Judge Susswein then addressed the issue of whether a “dwelling” can include an outdoor area for self-defense and retreat purposes. The Court held in relevant part: Defendant urges us to interpret the word dwelling more expansively to encompass any part of the so-called “curtilage” of a house. Curtilage is a Fourth Amendment concept that defines the geographic scope of the heightened privacy protections that are associated with a home. Those constitutional privacy protections may in certain circumstances be extended outside a house to walkways, driveways, and porches.
We decline defendant’s invitation to rely on Fourth Amendment principles to expand the scope of the term dwelling for purposes of authorizing deadly force pursuant to N.J.S.A. 2C:3-4(b)(2)(b)(i). The Fourth Amendment and its state constitutional counterpart–Article I, paragraph 7 of the New Jersey Constitution–serve a different purpose than the statutory framework that explains when a person is justified in using deadly force. The Fourth Amendment and Article I, paragraph 7, protect against liberty and privacy incursions by the government in the form of arrests, searches, and seizures. These constitutional provisions do not protect against intrusions by private actors. See State v. Navarro, (App. Div. 1998) (holding that the Fourth Amendment applies only to government actions and not to unreasonable searches conducted by a landlady). Ultimately, the scope of the dwelling exception to the general duty to retreat before employing deadly force is defined by statute, not by Fourth Amendment principles.
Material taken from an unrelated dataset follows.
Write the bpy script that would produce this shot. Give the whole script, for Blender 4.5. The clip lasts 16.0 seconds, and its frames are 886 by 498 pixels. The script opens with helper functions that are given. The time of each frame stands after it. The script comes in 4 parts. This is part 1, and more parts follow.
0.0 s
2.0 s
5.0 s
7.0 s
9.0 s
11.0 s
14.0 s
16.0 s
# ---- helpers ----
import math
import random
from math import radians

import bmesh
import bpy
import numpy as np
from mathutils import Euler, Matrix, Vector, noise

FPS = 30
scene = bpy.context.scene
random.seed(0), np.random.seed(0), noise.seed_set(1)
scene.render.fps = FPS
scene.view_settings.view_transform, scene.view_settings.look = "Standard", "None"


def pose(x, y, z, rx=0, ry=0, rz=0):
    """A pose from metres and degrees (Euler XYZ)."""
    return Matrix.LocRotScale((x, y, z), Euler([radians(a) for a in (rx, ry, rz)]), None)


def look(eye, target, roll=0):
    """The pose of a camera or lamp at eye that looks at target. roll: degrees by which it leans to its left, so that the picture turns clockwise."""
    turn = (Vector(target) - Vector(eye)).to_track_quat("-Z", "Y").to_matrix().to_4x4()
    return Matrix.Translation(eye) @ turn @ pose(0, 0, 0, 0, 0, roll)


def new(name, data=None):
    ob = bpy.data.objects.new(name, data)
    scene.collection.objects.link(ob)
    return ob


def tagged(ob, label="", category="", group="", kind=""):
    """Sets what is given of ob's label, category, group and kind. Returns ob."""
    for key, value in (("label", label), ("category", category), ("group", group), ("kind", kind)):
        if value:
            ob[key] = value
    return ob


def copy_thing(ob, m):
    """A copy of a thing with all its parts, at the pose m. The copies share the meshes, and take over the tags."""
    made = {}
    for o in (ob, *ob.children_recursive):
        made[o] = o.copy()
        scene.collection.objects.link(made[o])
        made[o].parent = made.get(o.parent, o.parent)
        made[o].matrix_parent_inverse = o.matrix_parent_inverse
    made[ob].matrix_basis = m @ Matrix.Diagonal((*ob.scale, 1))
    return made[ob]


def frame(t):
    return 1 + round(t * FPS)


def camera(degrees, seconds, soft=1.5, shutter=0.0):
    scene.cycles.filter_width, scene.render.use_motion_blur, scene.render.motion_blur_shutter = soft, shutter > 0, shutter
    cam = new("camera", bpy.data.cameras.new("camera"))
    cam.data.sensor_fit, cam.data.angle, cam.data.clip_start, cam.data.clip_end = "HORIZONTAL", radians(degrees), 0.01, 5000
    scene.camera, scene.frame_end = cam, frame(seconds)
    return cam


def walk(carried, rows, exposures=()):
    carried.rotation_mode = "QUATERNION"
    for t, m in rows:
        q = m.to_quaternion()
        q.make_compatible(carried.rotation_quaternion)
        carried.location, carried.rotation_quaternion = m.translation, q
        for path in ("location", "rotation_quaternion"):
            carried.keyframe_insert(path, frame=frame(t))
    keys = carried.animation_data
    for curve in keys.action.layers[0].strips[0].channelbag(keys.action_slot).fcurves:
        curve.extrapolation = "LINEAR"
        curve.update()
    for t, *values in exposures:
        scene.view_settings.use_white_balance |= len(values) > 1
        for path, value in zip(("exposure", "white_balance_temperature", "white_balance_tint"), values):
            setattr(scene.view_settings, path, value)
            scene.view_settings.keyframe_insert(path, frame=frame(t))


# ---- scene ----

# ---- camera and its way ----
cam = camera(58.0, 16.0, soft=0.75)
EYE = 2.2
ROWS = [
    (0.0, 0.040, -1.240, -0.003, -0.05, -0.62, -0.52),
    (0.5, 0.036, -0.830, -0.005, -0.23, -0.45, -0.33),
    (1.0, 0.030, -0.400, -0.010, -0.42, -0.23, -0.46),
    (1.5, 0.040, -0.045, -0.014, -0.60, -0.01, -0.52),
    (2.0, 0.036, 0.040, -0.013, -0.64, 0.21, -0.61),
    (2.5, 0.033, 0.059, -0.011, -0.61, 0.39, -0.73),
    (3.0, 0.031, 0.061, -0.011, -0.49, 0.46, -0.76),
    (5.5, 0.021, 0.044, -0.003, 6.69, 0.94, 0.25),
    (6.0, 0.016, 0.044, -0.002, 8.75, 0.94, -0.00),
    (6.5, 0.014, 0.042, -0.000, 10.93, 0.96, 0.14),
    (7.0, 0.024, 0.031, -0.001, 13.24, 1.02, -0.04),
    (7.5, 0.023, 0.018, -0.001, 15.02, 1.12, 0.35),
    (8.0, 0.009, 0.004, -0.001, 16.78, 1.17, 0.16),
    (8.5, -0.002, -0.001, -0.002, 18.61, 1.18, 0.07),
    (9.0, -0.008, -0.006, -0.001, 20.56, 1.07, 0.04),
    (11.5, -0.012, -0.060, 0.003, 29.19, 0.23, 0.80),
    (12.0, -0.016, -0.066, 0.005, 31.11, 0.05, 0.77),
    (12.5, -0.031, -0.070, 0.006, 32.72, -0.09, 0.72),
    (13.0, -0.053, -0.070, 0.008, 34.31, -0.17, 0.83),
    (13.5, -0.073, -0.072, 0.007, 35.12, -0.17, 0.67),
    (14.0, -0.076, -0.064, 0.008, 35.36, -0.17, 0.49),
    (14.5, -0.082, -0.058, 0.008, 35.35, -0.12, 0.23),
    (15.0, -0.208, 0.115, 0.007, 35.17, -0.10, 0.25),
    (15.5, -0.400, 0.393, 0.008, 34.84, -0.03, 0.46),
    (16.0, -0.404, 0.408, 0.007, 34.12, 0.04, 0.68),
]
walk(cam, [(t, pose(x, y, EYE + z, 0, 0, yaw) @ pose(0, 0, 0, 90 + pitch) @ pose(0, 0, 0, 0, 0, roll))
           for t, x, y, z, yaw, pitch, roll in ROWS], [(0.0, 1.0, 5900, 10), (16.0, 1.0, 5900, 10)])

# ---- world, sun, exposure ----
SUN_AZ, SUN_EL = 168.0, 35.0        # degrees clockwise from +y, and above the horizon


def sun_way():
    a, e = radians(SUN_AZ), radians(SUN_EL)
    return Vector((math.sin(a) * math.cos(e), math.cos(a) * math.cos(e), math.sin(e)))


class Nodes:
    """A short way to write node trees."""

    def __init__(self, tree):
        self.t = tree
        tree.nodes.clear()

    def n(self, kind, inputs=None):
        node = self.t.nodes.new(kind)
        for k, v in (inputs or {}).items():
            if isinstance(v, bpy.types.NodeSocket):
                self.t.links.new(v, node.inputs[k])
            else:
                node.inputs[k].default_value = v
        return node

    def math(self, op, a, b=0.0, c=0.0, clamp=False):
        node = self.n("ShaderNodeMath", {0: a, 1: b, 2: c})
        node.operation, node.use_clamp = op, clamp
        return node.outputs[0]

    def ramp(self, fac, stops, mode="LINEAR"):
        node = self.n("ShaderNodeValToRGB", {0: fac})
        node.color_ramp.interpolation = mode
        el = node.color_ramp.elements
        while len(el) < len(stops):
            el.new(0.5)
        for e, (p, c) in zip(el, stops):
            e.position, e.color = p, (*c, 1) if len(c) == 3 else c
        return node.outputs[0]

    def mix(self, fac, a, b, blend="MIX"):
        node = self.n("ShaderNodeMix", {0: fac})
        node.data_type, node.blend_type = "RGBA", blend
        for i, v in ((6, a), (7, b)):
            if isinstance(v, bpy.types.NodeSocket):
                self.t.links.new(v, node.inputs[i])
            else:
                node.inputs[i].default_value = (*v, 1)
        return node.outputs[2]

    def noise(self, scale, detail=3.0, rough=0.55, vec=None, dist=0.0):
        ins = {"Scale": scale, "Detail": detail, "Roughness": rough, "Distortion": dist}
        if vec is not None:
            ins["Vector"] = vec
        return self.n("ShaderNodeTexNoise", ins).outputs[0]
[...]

We find support for our conclusion that N.J.S.A. 2C:3-4(b)(2)(b)(i) does not extend throughout the curtilage of a home in Bonano. That pre-code case interpreted and applied the duty-to-retreat principles that are now codified in N.J.S.A. 2C:3-4(b)(2)(b)(i) and N.J.S.A. 2C:3-4(c). In Bonano, the Supreme Court examined the so-called “castle doctrine,” which is the common law exception to the general rule that a person must retreat when it is reasonably safe to do so before using deadly force for self-protection or the protection of others. The Court in Bonano relied on our State’s predecessor general self-defense statute, and on common law principles exempting the general duty to retreat when using protective force in one’s own home. The Court quoted our then-recent observation in State v. Provoid (App. Div. 1970), that “the majority of jurisdictions in this country have concluded the privilege of self-defense without retreat extends to anywhere within the ‘curtilage’ of a man’s or woman’s home.”
The Appellate Division’s narrow interpretation of what is often a firearms issue is consistent with New Jersey law. Our state has some of the most restrictive firearm laws in the country.